Young, 37, a Russian immigrant who lives in New Jersey (her column for the
Globe this Monday was about a recent tour she took of the former Soviet
bloc), is the author of two books: Ceasefire! Why Women and Men Must Join
Forces To Achieve True Equality (1999) -- which, coincidentally, received a
favorable review in the Wall Street Journal by Jennifer Braceras -- and
Growing Up in Moscow: Memories of a Soviet Girlhood (1989). In
conversation as well as in her writing, Young comes across as thoughtful and
conservative in a nondoctrinaire sort of way. She favors abortion rights, for
instance, but opposes government funding and would support a ban on so-called
partial-birth abortions only if there were exceptions for the life or physical
health of the mother -- a position not much different from that of Bill
Clinton. She favors the death penalty but, like conservative columnist George
Will, she also favors a moratorium on executions because of the recent spate of
cases in which the fairness of the condemned person's trial -- or even his
actual guilt -- was in question. Young opposes gay marriage but says she also
adamantly opposes discrimination on the basis of sexual orientation. She's a
moderate on gun control, she favors school vouchers, and she opposes racial
preferences.
"My own political views are really somewhat maverick," Young says, but adds
that she intends to find topics on which she can challenge the Globe's
liberal orthodoxy, explaining, "I don't think there's a whole lot of fun in
preaching to the converted."
Braceras, 32, reached at her home in Concord, declined to comment for the
record, but her nuanced views appear to be similar to Young's -- the main
exception being that she has not expressed an opinion on abortion rights. The
daughter of federal-appeals-court judge José Cabranes, Braceras is a
graduate of UMass Amherst and Harvard Law School and a lawyer at the Boston
firm of Ropes & Gray. She's currently on leave, pursuing a one-year
fellowship at Harvard Law. She showed some political smarts in her tryout
column for the Globe -- a piece in which she argued that Al Gore
shouldn't take the Latino vote for granted -- and is expected to write about
the presidential race from a pro-George W. Bush perspective.
If there is a difference between Young and Braceras, it may be that Braceras
will turn out to be the more emphatic writer.

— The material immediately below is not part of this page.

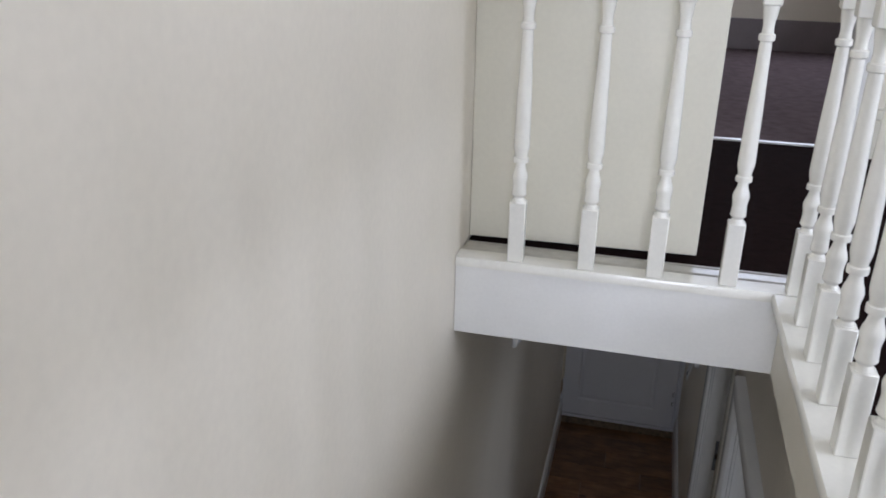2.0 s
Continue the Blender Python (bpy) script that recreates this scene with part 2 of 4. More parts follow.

A perusal of Young's columns for
the Detroit News reveals a plethora of "on the one hand . . .
on the other hand" locutions that may be intellectually defensible but that
make for less-than-gripping reading. Braceras's legal work suggests someone
with a sharper edge.
In 1999, for instance, Braceras -- in her capacity as a member of the
Independent Women's Forum advisory board -- co-authored an amicus curiae
brief on behalf of a Georgia school board fighting a sexual-harassment claim
brought by the mother of a fifth-grade girl who had been tormented by a fellow
student. The facts of the case were pretty compelling: the boy, accused of
repeated sexual advances, was eventually convicted of sexual assault in
juvenile court. Yet Braceras argued that to transform such harassment into a
federal case "would, in effect, turn Title IX [the anti-discrimination law at
issue] into a Federal Student Civility Code, force schools to enact large and
unnecessary bureaucracies, and lead schools to institute extreme and inflexible
measures that will infringe the liberties of all students." The US Supreme
Court ended up siding with the mother and against the school board by a
five-to-four margin.
More pungent was Braceras's response to the case of three Latinos who told the
Massachusetts Commission Against Discrimination that a white supervisor at the
Everett ironworks company where they worked had harassed them and made death
threats because of their ethnic background. Braceras, who was retained to
defend the company, told the Globe last year that the workers had
invented the charges "to get the white boy."